Yes, Geeks, not Greeks... it's me attempting to be funny, referring to E.R. Dodd's book about Dionysian religion (which I own but haven't actually read)... seeing as my attempt at being rational (below) was more a case of stream-of-consciousness babbling. Yeah, this picture has absolutely nothing to do with that... Oh, except for, I guess, being an example of the persistence of Hermetic thinking, still very prevalent today, and that's irrational, and geeky. C'mon, don't say it isnt!

The Last Rational Pagan?


Yikes! I just noticed on my Aegean Archaeology lecturer, Louise Hitchcock's blog that she has me listed in the sidebar as "The last rational Pagan"... Besides that being a provocative statment to other Pagans - and let me emphasise that I didn't say that myself, although I do appreciate that Louise thinks I'm rational, thanks Louise! - I'd better quickly put up a post that makes me look rational then!!!! Yeah, its a problem, being kinda in the middle of, on the one hand modern Paganism, which is obviously a religion, and on the other hand being so attracted to Richard Dawkins' and his so-called "militant atheism"... and then it's rather shocking when one discovers through academic research just *how different* ancient paganism(s) are from what is purported to be Paganism today. Although... that does not mean that I think contemporary Paganism is not Paganism, just that many of the historical claims of modern Paganism are complete bunkum. But we've known that since at least 2000 with Ronald Hutton's "Triumph of the Moon", haven't we. But still, there's more to be done, more modern claims to be dissected. Sabina Magliocco has done an interesting analysis on Raven Grimassi's "Stregheria", and I think there's more to be looked at with that from a Roman religion angle.
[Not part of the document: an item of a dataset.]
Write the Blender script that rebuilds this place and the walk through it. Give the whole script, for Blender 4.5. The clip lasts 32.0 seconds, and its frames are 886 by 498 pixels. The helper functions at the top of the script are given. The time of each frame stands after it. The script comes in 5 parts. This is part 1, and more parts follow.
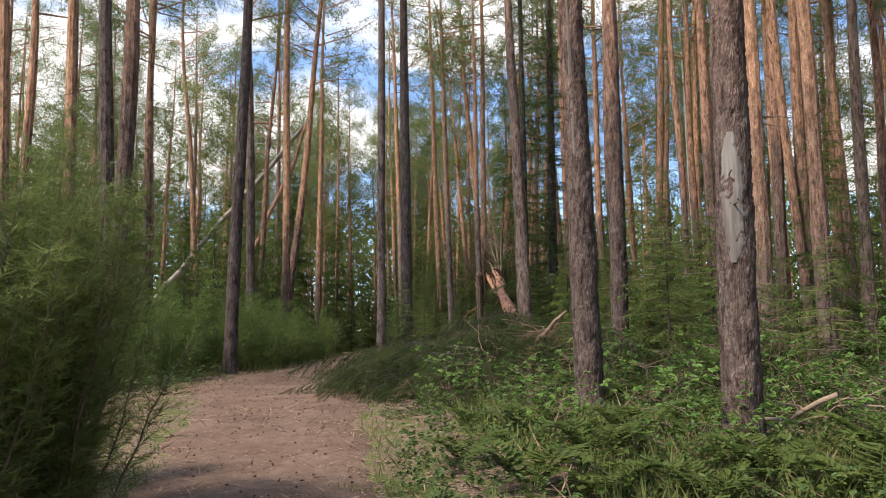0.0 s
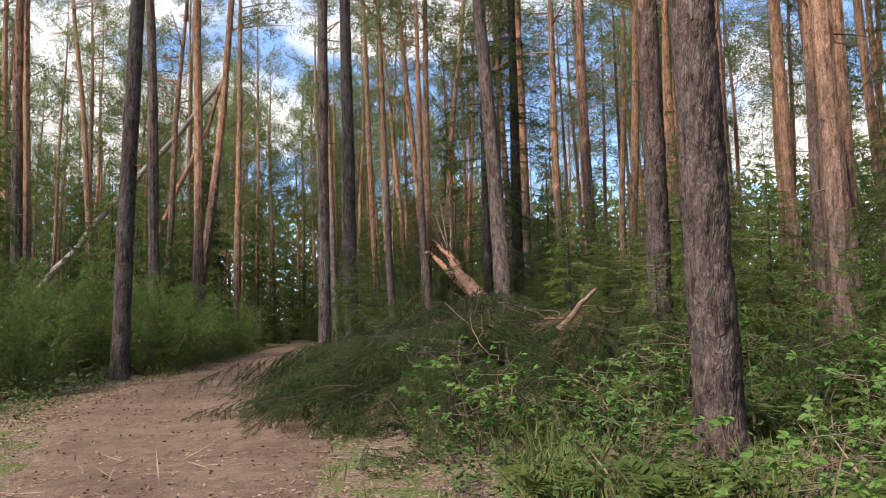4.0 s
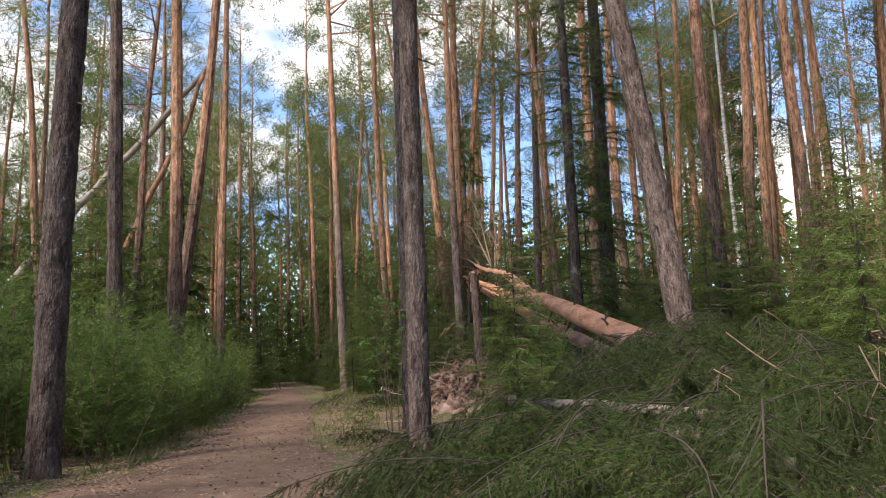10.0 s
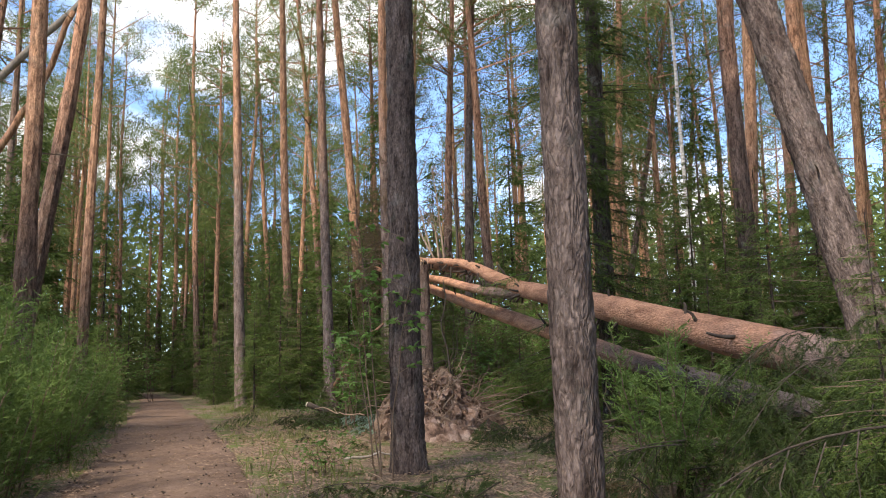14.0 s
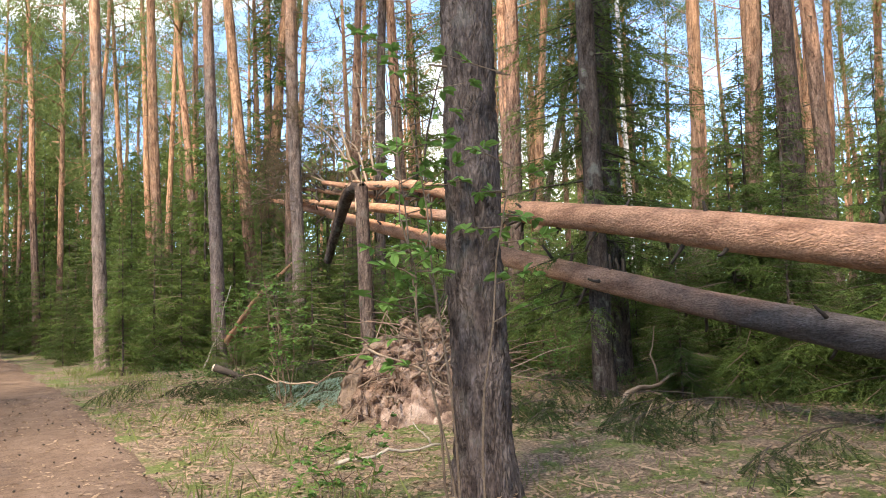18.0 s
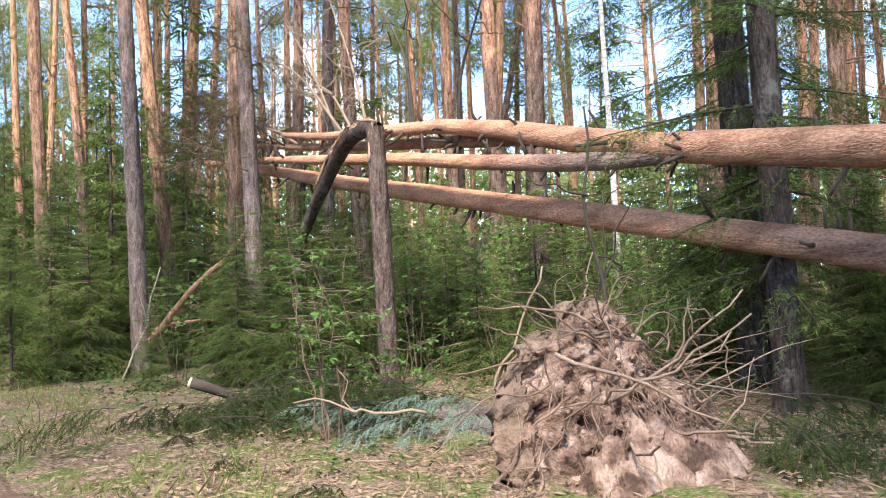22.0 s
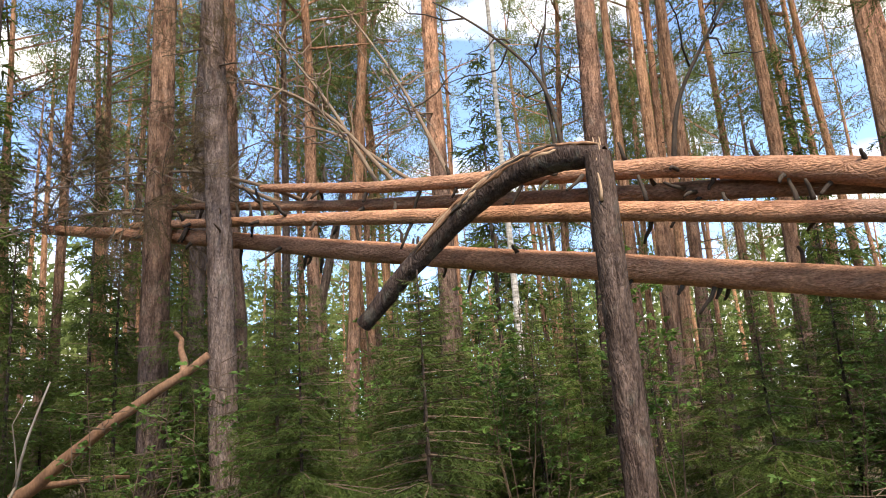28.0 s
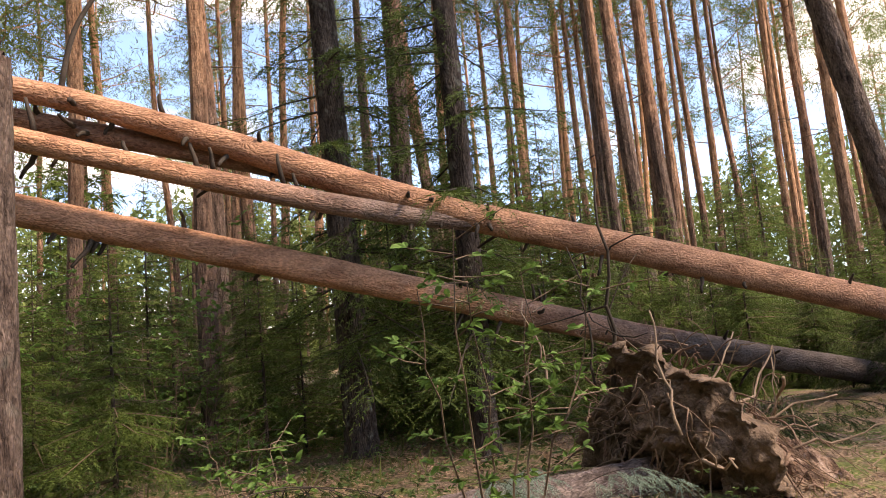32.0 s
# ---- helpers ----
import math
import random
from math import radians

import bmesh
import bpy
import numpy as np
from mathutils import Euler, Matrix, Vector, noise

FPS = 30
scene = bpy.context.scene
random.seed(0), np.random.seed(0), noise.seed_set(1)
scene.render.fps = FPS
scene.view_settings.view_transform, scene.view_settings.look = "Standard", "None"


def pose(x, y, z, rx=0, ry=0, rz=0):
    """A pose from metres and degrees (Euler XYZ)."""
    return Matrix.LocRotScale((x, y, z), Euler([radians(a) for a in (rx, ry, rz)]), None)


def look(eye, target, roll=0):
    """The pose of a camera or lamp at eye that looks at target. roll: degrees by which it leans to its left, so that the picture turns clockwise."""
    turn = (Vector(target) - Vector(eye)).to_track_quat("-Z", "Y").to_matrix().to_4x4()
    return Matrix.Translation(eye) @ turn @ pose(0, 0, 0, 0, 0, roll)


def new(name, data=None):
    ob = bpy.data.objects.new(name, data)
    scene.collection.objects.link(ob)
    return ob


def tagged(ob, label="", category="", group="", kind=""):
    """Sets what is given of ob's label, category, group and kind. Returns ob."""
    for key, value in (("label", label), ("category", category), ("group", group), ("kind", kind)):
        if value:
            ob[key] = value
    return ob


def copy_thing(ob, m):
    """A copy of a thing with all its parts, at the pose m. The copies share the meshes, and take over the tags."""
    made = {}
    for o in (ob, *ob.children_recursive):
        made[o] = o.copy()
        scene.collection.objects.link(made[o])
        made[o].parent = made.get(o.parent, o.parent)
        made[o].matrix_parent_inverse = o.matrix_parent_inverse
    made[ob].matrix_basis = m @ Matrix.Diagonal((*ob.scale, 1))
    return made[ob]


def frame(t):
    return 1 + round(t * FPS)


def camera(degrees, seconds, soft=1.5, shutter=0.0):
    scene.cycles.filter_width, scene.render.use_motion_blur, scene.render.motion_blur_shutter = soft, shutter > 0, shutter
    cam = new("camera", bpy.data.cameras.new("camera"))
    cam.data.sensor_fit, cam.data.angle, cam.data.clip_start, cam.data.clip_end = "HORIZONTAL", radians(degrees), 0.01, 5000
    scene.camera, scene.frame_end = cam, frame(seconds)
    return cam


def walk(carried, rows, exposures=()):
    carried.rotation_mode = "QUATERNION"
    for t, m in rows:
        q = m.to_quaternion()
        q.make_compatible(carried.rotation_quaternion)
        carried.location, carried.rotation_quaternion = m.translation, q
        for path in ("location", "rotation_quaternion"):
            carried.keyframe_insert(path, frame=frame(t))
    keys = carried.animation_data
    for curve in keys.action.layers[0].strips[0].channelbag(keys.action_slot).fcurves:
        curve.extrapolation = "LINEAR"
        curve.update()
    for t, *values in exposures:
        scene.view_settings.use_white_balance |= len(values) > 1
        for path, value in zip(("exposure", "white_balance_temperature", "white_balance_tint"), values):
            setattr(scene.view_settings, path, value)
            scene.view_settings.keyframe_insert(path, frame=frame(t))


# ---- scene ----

# ---------------------------------------------------------------- camera
cam = camera(59.67, 32.0, soft=1.0)
PATH = [
    (0.0, 0.000, 0.000, 1.800, -0.00, 6.99, 0.86),
    (0.5, -0.080, 0.664, 1.818, 0.06, 6.22, 0.56),
    (1.0, -0.199, 1.284, 1.830, -0.86, 6.17, 1.22),
    (1.5, -0.298, 1.856, 1.833, -2.56, 6.52, 1.67),
    (2.0, -0.435, 2.441, 1.838, -3.60, 6.62, 1.43),
    (2.5, -0.524, 3.020, 1.840, -4.90, 7.01, 1.49),
    (3.0, -0.584, 3.578, 1.846, -4.87, 6.66, 1.24),
    (3.5, -0.721, 4.204, 1.868, -5.68, 5.86, 1.90),
    (5.5, -1.130, 6.527, 2.019, -6.02, 7.35, 1.25),
    (6.0, -1.265, 7.167, 2.025, -6.17, 8.33, 1.19),
    (6.5, -1.387, 7.740, 2.015, -7.23, 9.10, 1.49),
    (7.0, -1.547, 8.286, 2.022, -8.18, 8.92, 2.04),
    (7.5, -1.727, 8.887, 2.060, -6.90, 8.66, 2.25),
    (8.0, -1.938, 9.582, 2.122, -5.34, 9.39, 2.25),
    (8.5, -2.121, 10.222, 2.166, -4.76, 9.80, 1.84),
    (9.0, -2.243, 10.782, 2.184, -4.02, 9.79, 1.70),
    (9.5, -2.400, 11.358, 2.184, -5.26, 9.64, 2.09),
    (10.0, -2.530, 11.885, 2.186, -7.84, 8.51, 2.20),
    (10.5, -2.726, 12.439, 2.202, -9.09, 8.25, 1.98),
    (11.0, -2.939, 13.039, 2.233, -9.87, 8.02, 2.31),
    (11.5, -3.061, 13.687, 2.257, -10.40, 8.71, 2.04),
    (12.0, -3.188, 14.372, 2.258, -11.83, 9.28, 2.06),
    (12.5, -3.250, 15.015, 2.239, -12.34, 9.87, 1.78),
    (13.0, -3.312, 15.614, 2.218, -13.32, 10.06, 1.49),
    (13.5, -3.406, 16.154, 2.225, -16.01, 9.71, 1.32),
    (14.0, -3.543, 16.709, 2.242, -17.49, 8.94, 1.48),
    (14.5, -3.700, 17.283, 2.250, -19.79, 7.94, 1.22),
    (16.5, -3.941, 19.426, 2.245, -23.90, 7.82, 1.26),
    (17.0, -3.987, 19.966, 2.237, -24.47, 7.12, 1.70),
    (17.5, -3.937, 20.530, 2.240, -26.77, 5.73, 2.37),
    (18.0, -3.863, 21.145, 2.251, -28.16, 5.17, 1.87),
    (18.5, -3.871, 21.741, 2.254, -28.27, 5.03, 1.78),
    (19.0, -3.889, 22.328, 2.252, -28.89, 4.92, 1.51),
    (19.5, -3.914, 22.875, 2.255, -29.15, 4.69, 1.00),
    (20.0, -3.941, 23.431, 2.266, -30.60, 4.57, 1.17),
    (20.5, -3.922, 24.023, 2.285, -32.61, 5.16, 1.53),
    (21.0, -3.973, 24.579, 2.287, -34.11, 5.16, 2.19),
    (21.5, -4.042, 25.119, 2.281, -34.79, 5.34, 2.06),
    (22.0, -4.086, 25.675, 2.277, -37.44, 4.25, 2.52),
    (22.5, -4.102, 26.292, 2.278, -40.60, 4.13, 2.39),
    (23.0, -4.090, 26.943, 2.287, -42.35, 6.22, 1.94),
    (23.5, -4.058, 27.569, 2.296, -41.78, 7.61, 2.30),
    (24.0, -3.999, 28.159, 2.304, -40.78, 9.56, 3.04),
    (24.5, -4.016, 28.723, 2.295, -40.75, 10.99, 3.34),
    (25.0, -4.164, 29.231, 2.273, -41.92, 12.71, 3.42),
    (25.5, -4.348, 29.780, 2.246, -44.37, 13.86, 3.44),
    (26.0, -4.526, 30.322, 2.229, -47.93, 13.80, 4.12),
    (26.5, -4.675, 30.869, 2.232, -52.26, 14.10, 4.55),
    (28.5, -4.951, 33.375, 2.346, -65.06, 14.83, 4.17),
    (29.0, -4.826, 33.782, 2.400, -67.58, 15.79, 4.94),
    (29.5, -4.781, 34.126, 2.454, -69.36, 16.06, 4.67),
    (30.0, -4.861, 34.299, 2.483, -73.06, 14.07, 4.53),
    (30.5, -4.838, 34.327, 2.495, -83.67, 13.21, 4.60),
    (31.0, -4.843, 34.239, 2.490, -95.80, 11.85, 5.10),
    (31.5, -4.742, 34.196, 2.472, -107.95, 9.50, 5.15),
    (32.0, -4.621, 34.287, 2.449, -117.75, 6.80, 5.00),
]
walk(cam, [(t, pose(x, y, z, 90 + pitch, roll, yaw)) for t, x, y, z, yaw, pitch, roll in PATH],
     [(0.0, 0.4, 7250, 13), (9.0, 0.4, 7200, 14), (11.0, 0.62, 7250, 14), (14.0, 0.65, 7200, 12), (17.0, 0.95, 7100, 10), (18.0, 1.36, 7500, 9), (20.0, 1.35, 7150, 11), (22.5, 1.65, 6750, 11), (24.5, 1.3, 7250, 14), (26.0, 0.92, 7500, 13), (29.0, 0.84, 7700, 13), (31.0, 0.8, 8150, 16), (32.0, 0.98, 8600, 20)])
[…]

Sarah Iles Johnston is rumoured to be considering analysing Hellenic Reconstructionism... There's lots to look at, lots to do for people with an ancient religion bent to focus on in comparing modern Pagan religions with ancient ones... There's going to be a bit of that - at least from the angle of "Goddess worship" at the next World Archaeological Congress in Dublin in June. I've heard its all going to be "very respectful" to the religionists. Dawkins would have an apoplectic fit... although last I saw of him on TV he seemed very restrained - too restrained I thought. I like it when he argues against religion, its terribly stimulating and frankly, it needs to be done.

Friday, May 2, 2008

Roman Holiday



Who feels like a Roman holiday? ME, that's who. I've just spent ages writing an essay on 'mola salsa' a floury, purificatory substance made out of salted spelt by the Vestal Virgins for use in animal sacrifice. I also covered 'suffimen' also floury, but made from the ashes of calf foetuses torn from sacrificed cows at the Fordicidia and mixed with ashes of the tail of the October Horse. This research has proven to be another confirmation that ancient pagan religions are *nothing like* modern ones - not even Reconstructionism really, as so many aspects are omitted.